I don't think its unreasonable to ask them to pay x
Personally I think it is something to consider before asking. It seems a bit rich to me asking 7 people but then effectively saying you can't afford to have them and they will have to pay for the privilege
My bridesmaids are paying for there own dresses and make-up. When I asked them we discussed a budget to suit all they have no problems at all
The only thing I didn't pay for was their shoes and that was because they wore shoes they already owned so they were comfortable. If you can't afford to pay for them, don't ask them.
I paid for bridesmaid's make up,including the make up trial which was really expensive. Luckily my husband's auntie was a hairdresser,so she did my bridesmaids and flower girls hair for free. Although, if we would not have been able to use her services, I would definitely have paid for all of the hair myself just because you often need or want it a certain way so should pay for this out of the wedding budget.
My maid of honour is my hairdresser so win win for me! I don't think it's unreasonable for them to pay for themselves x
It's not as if they are going to turn round and say they not going to be your bridesmaid. If they weren't your bridesmaids and coming to your wedding as guests chances are they would get their hair done professionally anyway x
I can see both sides. 1, don't have as many bridesmaids if u can't afford to pay for them 2, it's not so bad asking them to pay cause most folk have their hair and makeup professionally done nowadays for weddings, nights out etc. If you've paid for their dresses, shoes etc, then they're really not gonna be out of pocket cause they don't need to buy an outfit. I have the same amount as u and only asking them to buy their shoes. But I don't see the harm in asking them to pay for hair and makeup x
If they can wear their hair however they want then it's up to them if they do their hair or get it done, if you tell them how then you should arrange for it to be done either by paying or asking a friend who is good with hair x
I paid for my 3 bridesmaids, flower girl and mother of bride, mother of groom hair and make up trials and on the day but they were happy not to receive a gift on the day.... so many tweeks to the make up required!!!!!
I'm paying for my bridesmaid hair and make up as I would like it a ferret way. The only think I'm not paying for is their shoes as they have long dresses.
I'm paying for everything for my bridesmaids except shoes and jewellery. I think as long as they know from the outset what you're paying/not paying for then thats fine as they'll know where they stand
I think it depends how you want their hair doing, if you are very specific about them all being the same then i think its fair for the bride and groom to pay. But if you are happy for the bridesmaids to choose how their hair is worn then i don't think its unreasonable to give them the choice of having it done or doing it themselves. x
With mine I had 4 bridesmaids an I really would have loved to have paid for everything but in actual fact they wouldn't let me so we compromised they bought their dresses I paid for shoes I paid for their hair too and I luckily got my cousin to do make up x
I asked mine to be my bridesmaids so I paid for all of their stuff - dress, hair, make up and jewellery.
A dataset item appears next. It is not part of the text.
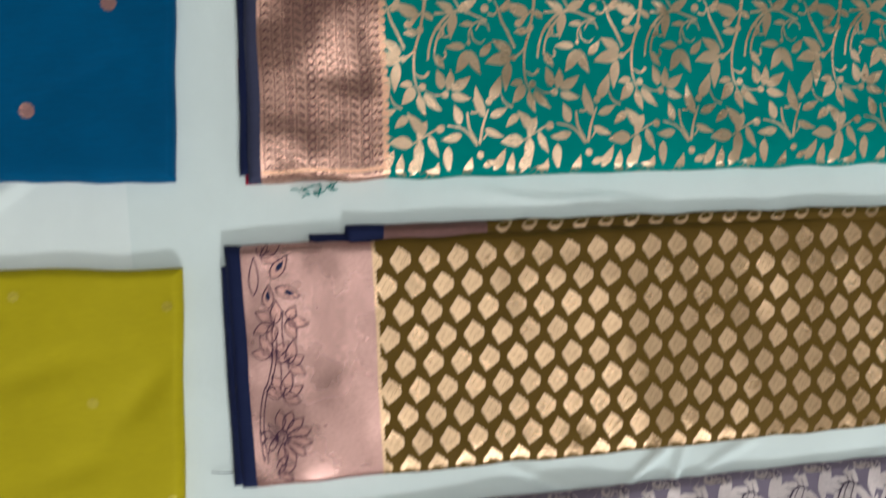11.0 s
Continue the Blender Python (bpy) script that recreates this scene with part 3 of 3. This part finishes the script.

I made sure I saved enough to be able to do that. Everybody has their own way, I just felt it was my responsibility.
When I was a bridesmaid for my friend we all paid for our own hair. I'm sure if you spoke to them they would be happy to pay for it themselves
I've been upfront with my bridesmaids, If I could afford to pay for their dressed and stuff , definitely I'd pay for it but sometimes you cant. You just need to be relax on what you need from them
I'm paying for my bridesmaids and maid of honor , for hair and makeup , dresses etc , but I don't have a specific style in mind , I'm just trying to stick with the "traditional" idea of a wedding .
I think if you can't afford to pay maybe even offer to go half's as you have asked that person to be part of the bridal party
i have 5 bridesmaids too and we have agreed that im buying the dresses and if they want hair and make up doing then they need to pay for that, i think that if your saying they must have it a certain way then maybe pay half? but if your dead chilled about it then i would ask them to pay. x
if you're wanting something specific, pay for it. if not, don't bother. i've paid for my girls because i have a theme/style. xxx
I'm paying for everything for my BM's as it is me that has asked them to be in my bridal party.. Hair, makeup, dresses etc..
Ive told are my sisters they have to pay for there own hair and makeup but i will buy dresses and shoes x
I'm not paying for my 3 to have their hair done! I'm already buying their dresses
I think it's your choice to have 7 bridesmaids so you should factor in all possible costs when deciding. If you can't afford to pay for all aspects then you shouldn't have so many IMO.
We're paying for my bridesmaids hair to be done... Make up they're paying themselves as not everyone wanted to wear it x
Mine did their own as did I xx
Think it's a bit off to expect them to pay really. If you can't afford it you need to to tell them they can have it how they like so they can choose a professional job or diy.
I think if you ask them to be bridesmaids you should be prepared to pay for everything. If you can't afford it them maybe don't have so many.
I had 3 bridesmaids and 2 flower girls and I paid for everything xx
I'd say u should pay If u want then to look a certain way. If u don't mind then it's up to them x
I've got 2 bridesmaids. I'm paying for their hair, dress and shoes. One of my bridesmaids is paying for their makeup and mine as a wedding present x
I paid for my bridesmaids hairs to be done cos they were little and wasn't old enough to pay themselves and I didn't think it was fair to ask my mil to pay for her girls as she did the cake, invities, the food and helped with decorates for the hall but I think if they are adult bridesmaids and able to pay for themselves it is only fair just explain or offer to pay half, and I had a friend do our make ups as I couldn't afford to pay a professional do out hair and make up x
I was a bridesmaid at my friend's wedding and she didn't. I wasn't upset as I just went to my local hairdressers, they didn't cost to much. My friend let us do our hair how we wanted
I paid for hair but not make-up. As its up to them if they want it professionaly done.